Cigarette smoking is bad for your health. But so are automobiles, candy bars, fast food, martinis, television, and even sunshine. Since the days of James V and I, we have heard about the dangers of tobacco. So why all the fuss surrounding the cigarette industry this spring?

Even more absurd than Representative Henry A. Waxman’s House Subcommittee on Health and the Environment, which felt the need to hold hearings to determine whether nicotine should be regulated by the Food and Drug Administration as an addictive drug, was National Public Radio, which fueled the hysteria with an interminable string of special reports on both the industry and the campaign against it. While Representative Waxman was bold in asserting that tobacco companies have altered nicotine levels in cigarettes to hook smokers, NPR was downright belligerent in reporting that 13 of the additives to cigarettes have not received federal approval and are therefore hazardous.

This last allegation, which prompted the six largest tobacco companies to release publicly a list of 599 ingredients found in various combinations in their brands of cigarettes, triggered one of the worst battles in the antismoking war so far. Having already denounced the evils of tar and nicotine, critics of the industry could now talk about the potential dangers of inhaling additives like methyl salicylate (which causes birth defects in hamsters), caramel color (which produces catechol, a co-carcinogen, when heated), and licorice root (a flavorant and moistener containing glycyrrhizic acid, which produces carcinogens when burned). An advertisement run in major newspapers by Philip Morris on the day before the subcommittee hearings assured consumers that all of the additives on the list are common foods or have been approved by federal agencies, but skeptics (rightly) argued that this does not necessarily make them safe. Angelica root extract was on the list, for example, and has been approved by the FDA for use in chewing gum, baked goods, and beverages, but it has also caused cancer in laboratory animals.

As a result of the publication of the list (to which the Department of Health and Human Services has had access since 1984), both the government and the media have professed indignation at cigarette companies for misleading and manipulating the American consumer. Yet the above example demonstrates that in blackballing this one industry they have missed the real scandal: potentially dangerous additives like angelica root are common in processed food products, which are ingested even by nonsmokers on a daily basis. Moreover, few people in positions of power have voiced concern over chemically-altered ingredients in food. While all branches of the federal government have become involved in the battle with the tobacco industry, there were no congressional hearings or Surgeon General reports when court cases around the country revealed the “clandestine production and sale of adulterated fruit juice” to be a “widespread and highly profitable practice . . . that is costing American consumers an estimated $1.2 billion a year and exposing them to undisclosed and unapproved chemicals” (as the New York Times reported last October). And the artificial sweetener aspartame, which some scientists believe was released onto the American market without adequate testing, continues to receive government approval, despite the fact that it accounts for 80 percent of all complaints to the FDA’s Adverse Reaction Monitoring System.

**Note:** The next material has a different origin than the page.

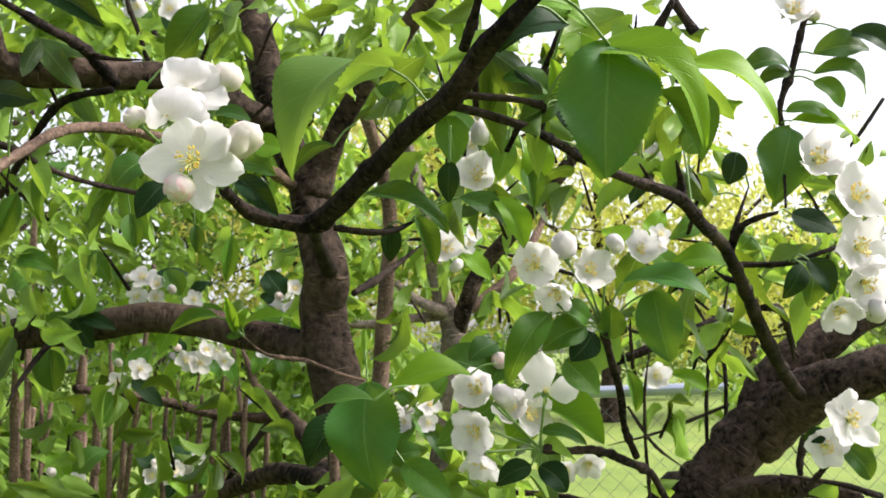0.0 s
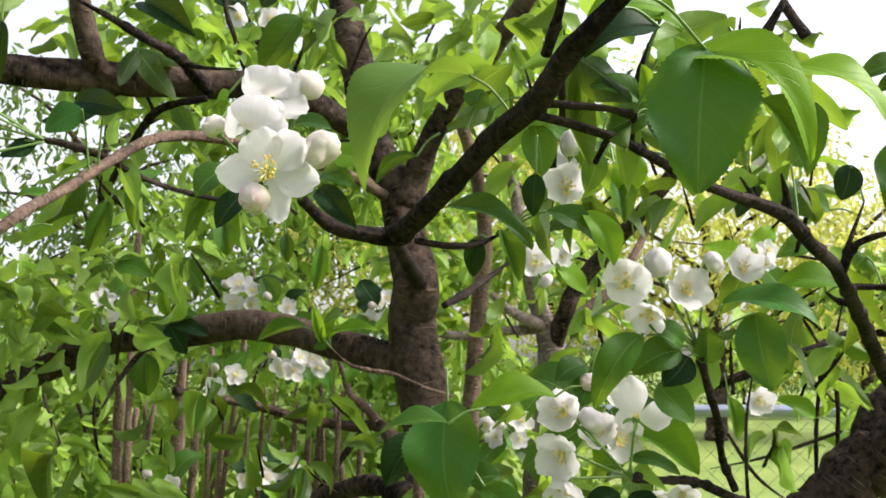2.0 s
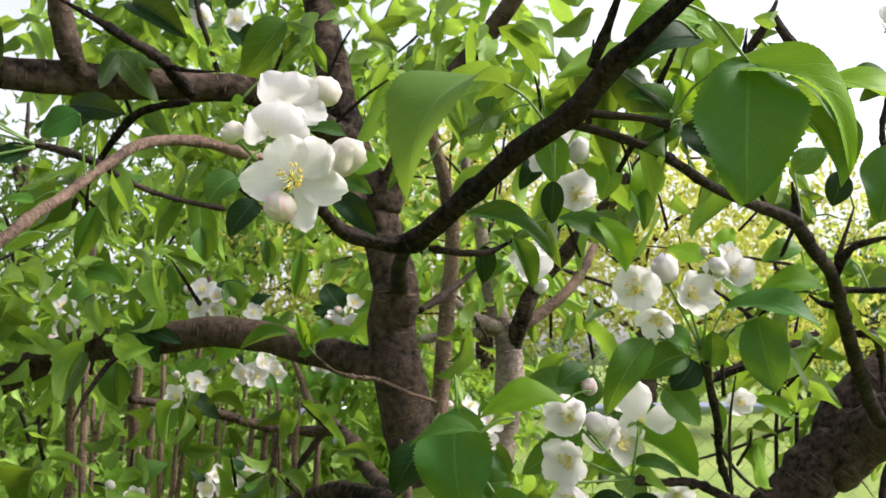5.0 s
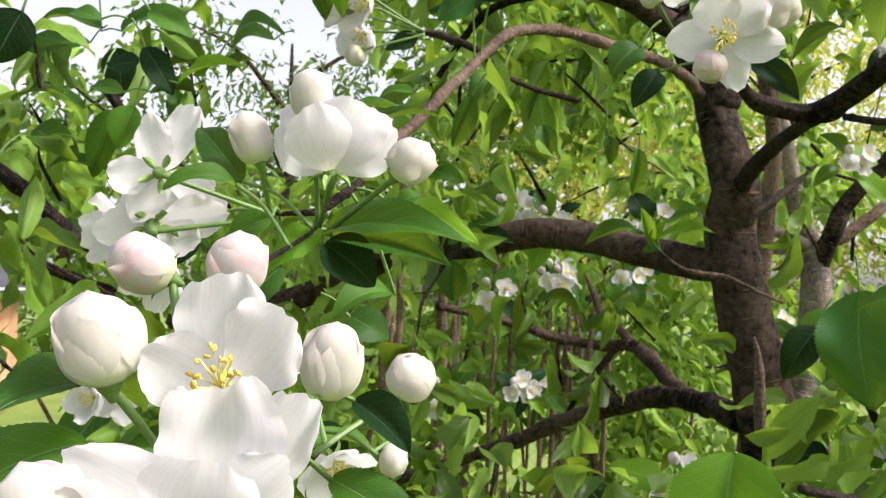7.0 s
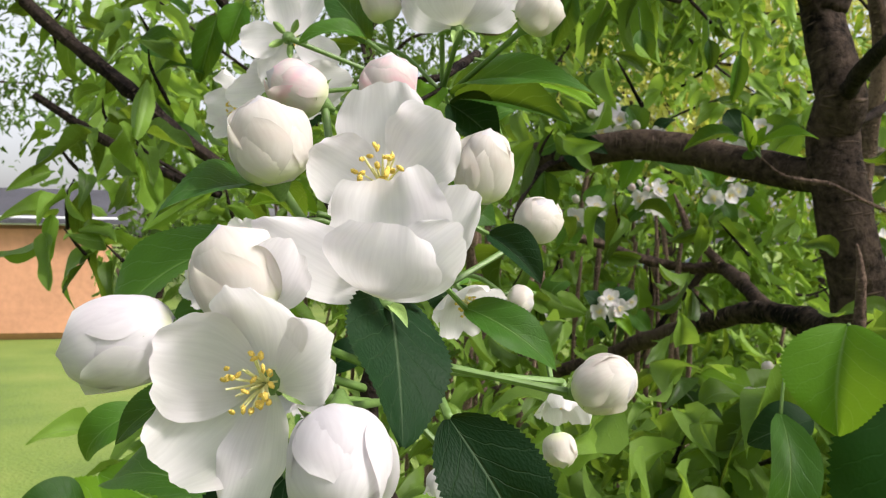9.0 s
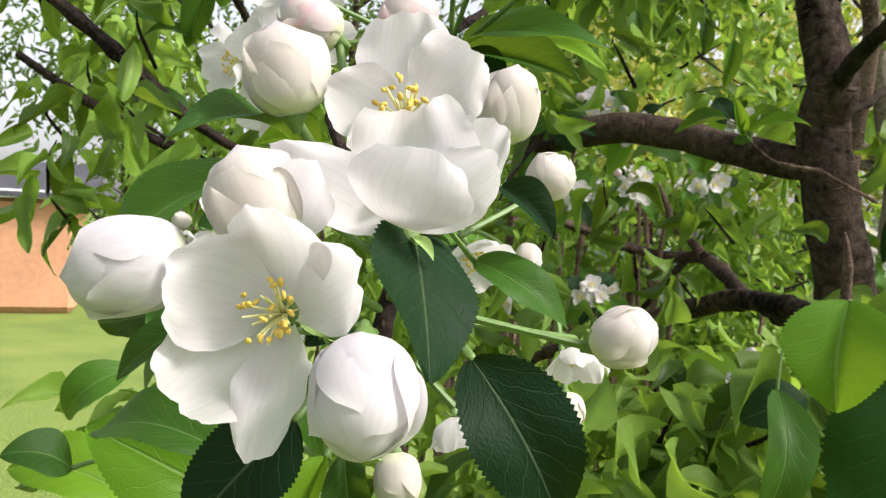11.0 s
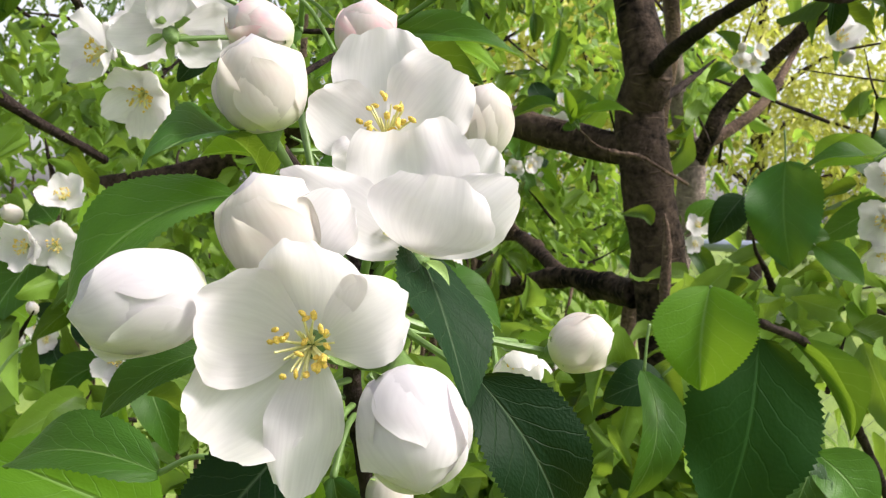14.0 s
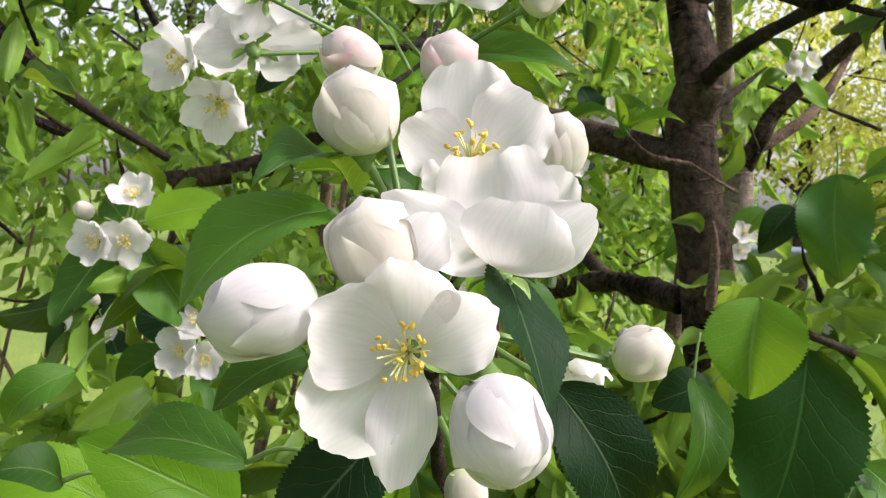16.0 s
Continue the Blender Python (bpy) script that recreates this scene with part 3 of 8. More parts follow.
# ---- ground, fence, distance ----
def ground():
    v, f = [], []
    n = 40
    for i in range(n + 1):
        for k in range(n + 1):
            x, y = [math.copysign(abs(2 * q / n - 1) ** 3, q - n / 2) * 900 for q in (i, k)]
            v.append((x, y, 0.02 * noise.noise((x * 0.3, y * 0.3, 0)) if abs(x) + abs(y) < 60 else 0))
    for i in range(n):
        for k in range(n):
            f.append((i * (n + 1) + k, (i + 1) * (n + 1) + k, (i + 1) * (n + 1) + k + 1, i * (n + 1) + k + 1))
    ob = new("ground", mesh_of("ground", v, f, LAWN))
    tagged(ob, "sunlit mown green lawn reaching far beyond the fence", "lawn", kind="structure")


ground()


def box_data(x0, x1, y0, y1, z0, z1, o=0):
    v = [(x, y, z) for x in (x0, x1) for y in (y0, y1) for z in (z0, z1)]
    f = [(0, 1, 3, 2), (4, 6, 7, 5), (0, 4, 5, 1), (2, 3, 7, 6), (0, 2, 6, 4), (1, 5, 7, 3)]
    return v, [tuple(i + o for i in q) for q in f]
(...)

In short, Representative Waxman is hypocritical in cracking down on tobacco companies for practices that the government overlooks—or even approves—in manufacturers of other consumable products. When the chairman of the House’s health subcommittee argues that these companies should be held to the “same strict standards” as makers of aspirin and soda, he is ignoring the fact that Tylenol and Coca-Cola are no less guilty of manipulating consumers in their own way than Philip Morris and R.J. Reynolds. Americans are addicted to junk—to salt, sugar, caffeine, texturizers, moisteners, and flavorants—and junk is what most of their manufacturers happily provide to them.

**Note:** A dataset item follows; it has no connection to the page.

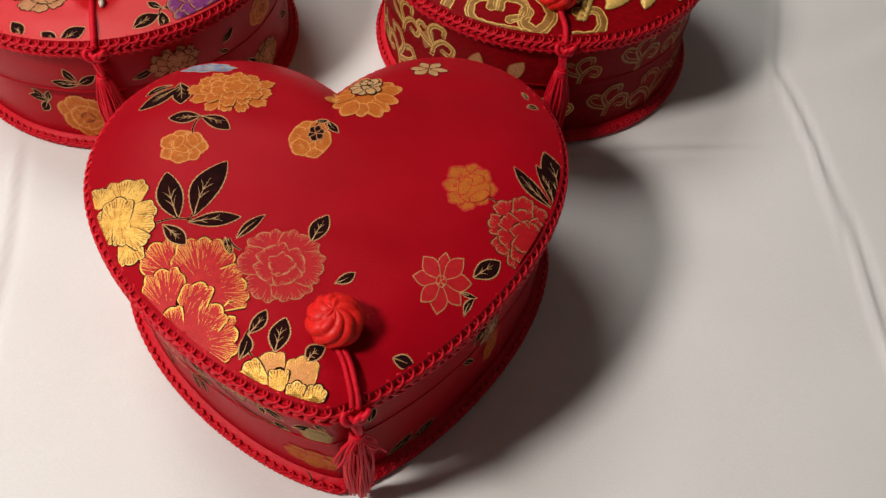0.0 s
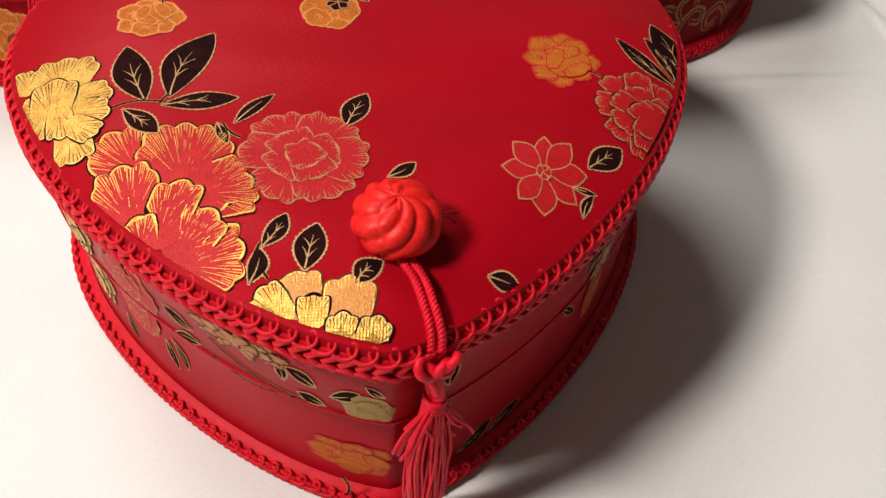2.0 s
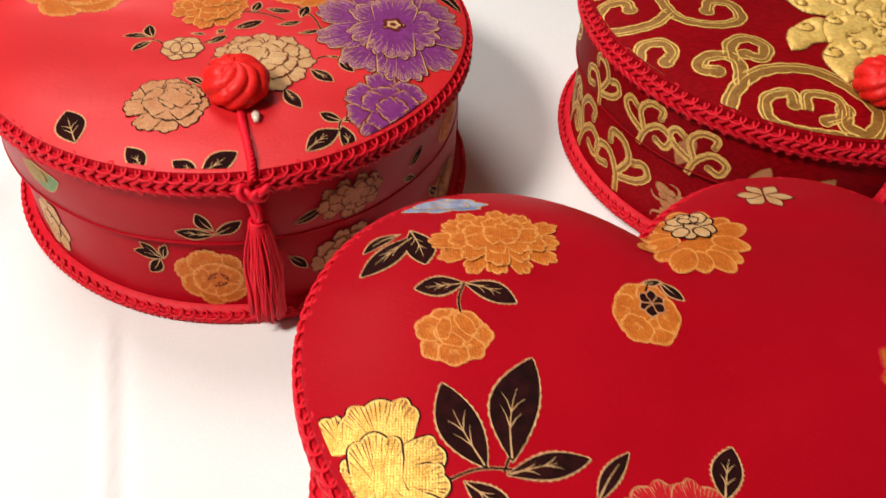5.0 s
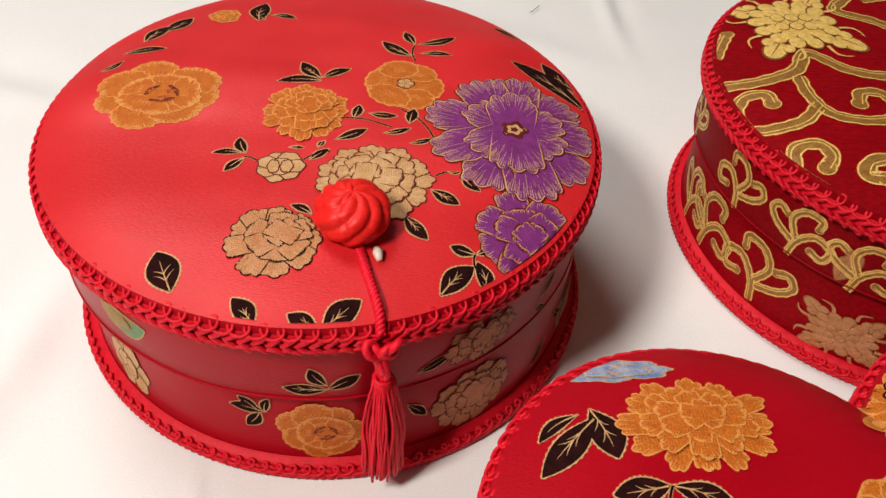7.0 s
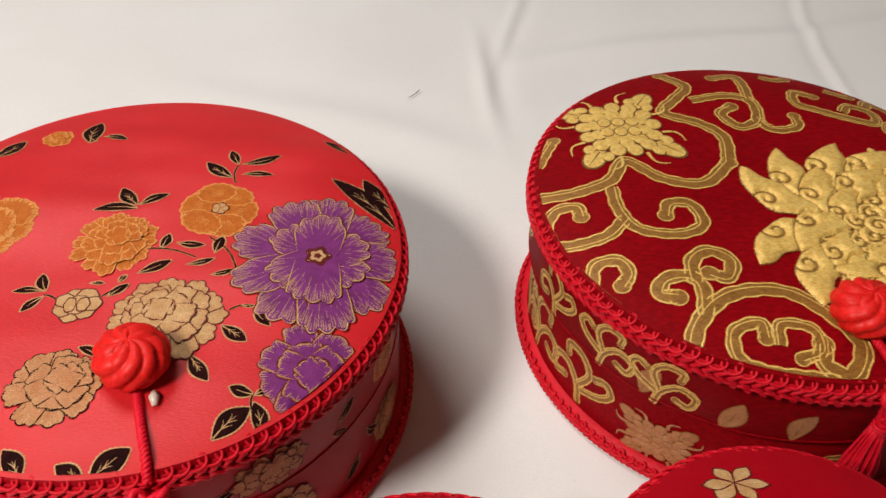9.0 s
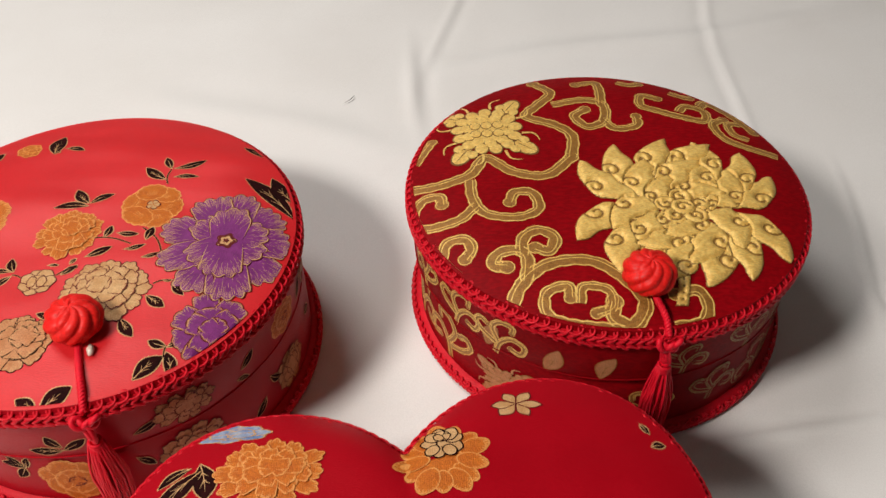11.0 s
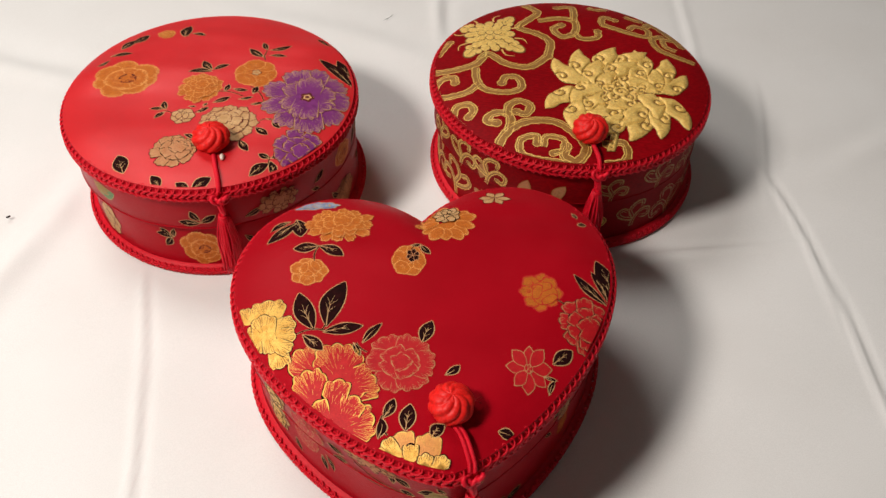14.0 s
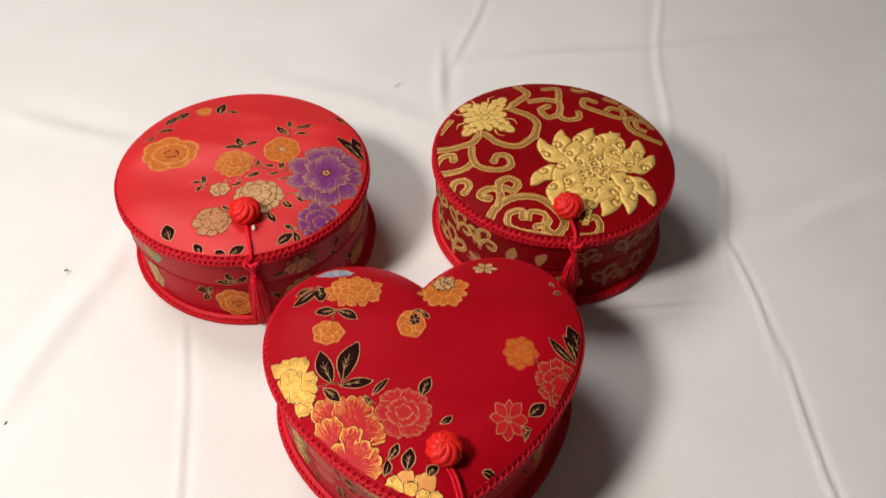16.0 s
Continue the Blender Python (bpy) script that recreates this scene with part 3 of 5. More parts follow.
def cloth():
    xs = axis_steps(-1.9, 1.9, -0.42, 0.46, 0.003)
    ys = axis_steps(-1.5, 2.3, 0.10, 1.05, 0.003)
    x, y = np.meshgrid(xs, ys)
    z = np.zeros_like(x)
    for a, b, h, w in (((-0.192, 0.410), (-0.174, 0.296), 0.0019, 0.0024),
                       ((-0.174, 0.300), (-0.158, 0.180), 0.0019, 0.0024),
                       ((0.262, 0.600), (0.250, 0.488), 0.0013, 0.0024),
                       ((0.249, 0.495), (0.264, 0.377), 0.0022, 0.0022),
                       ((0.264, 0.385), (0.290, 0.180), 0.0024, 0.0022),
                       ((-0.300, 0.300), (-0.281, 0.397), 0.0060, 0.0120),
                       ((-0.282, 0.390), (-0.255, 0.482), 0.0050, 0.0130),
                       ((-0.006, 0.760), (0.002, 0.688), 0.0028, 0.0055),
                       ((0.118, 0.404), (0.230, 0.430), 0.0018, 0.0030),
                       ((0.033, 0.747), (0.348, 0.815), 0.0030, 0.0120),
                       ((0.041, 0.899), (0.010, 0.748), 0.0015, 0.0040),
                       ((-0.188, 0.715), (-0.020, 0.649), 0.0016, 0.0140),
                       ((-0.412, 0.635), (-0.293, 0.591), 0.0030, 0.0120),
                       ((0.305, 0.518), (0.469, 0.598), 0.0025, 0.0120),
                       ((0.214, 0.603), (0.247, 0.916), 0.0012, 0.0040)):
        z += ridge(x, y, a, b, h, w)
    soft = np.array([[noise.noise((px * 6.0, py * 6.0, 0.3)) * 0.0016 + noise.noise((px * 17.0, py * 17.0, 4.1)) * 0.0006 for px in xs] for py in ys])
    z += soft
    # pressed flat under the boxes
    for cx, cy, r in ((-0.152, 0.484, 0.090), (0.0930, 0.5145, 0.090), (-0.042, 0.318, 0.055), (0.042, 0.330, 0.055), (0.010, 0.265, 0.05)):
        d = np.hypot(x - cx, y - cy)
        k = np.clip((d - r) / 0.035, 0, 1)
        z *= k * k * (3 - 2 * k)
    far = np.clip((np.hypot(x, y - 0.45) - 0.8) / 0.5, 0, 1)
    z = z * (1 - far)
    sh = Sheet()
    n, m = len(xs), len(ys)
    faces = [(j * n + i, j * n + i + 1, (j + 1) * n + i + 1, (j + 1) * n + i) for j in range(m - 1) for i in range(n - 1)]
    sh.add(np.c_[x.ravel(), y.ravel(), z.ravel()], faces, CLOTH)
    return tagged(new("ground", sh.mesh("ground")), "creased white cotton cloth spread flat under the boxes", "tablecloth", kind="structure")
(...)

Waxman accuses tobacco company executives of “lacking corporate responsibility,” but the publication by these executives of a list of ingredients that are FDA-approved raises questions about the corporate responsibility of the federal agency whose duty it is to protect the health of consumers. One other recent news item shows that the FDA is not above the manipulation of consumers it so loudly condemns in other organizations. According to the New York Times on April 18, the FDA may have collaborated with the manufacturer of a genetically engineered bovine growth hormone in clearing the drug for sale. Three congressmen have asked the General Accounting Office to investigate three top-level FDA officials who were paid by Monsanto, the manufacturer of the new drug, for legal work or scientific studies before joining the government; all three subsequently helped to develop the FDA’s formal opinion that the drug is safe, that it should be approved, and that labeling dairy products from herds that have been treated with it is unnecessary. Cigarette-smoking is a vice engaged in willfully by teenagers and adults: milk, however, is a supposedly nutritious substance given by parents to small children. If the federal government wants to get serious about protecting consumers from corporate irresponsibility, it can start by defending young Americans from threats of its own creation.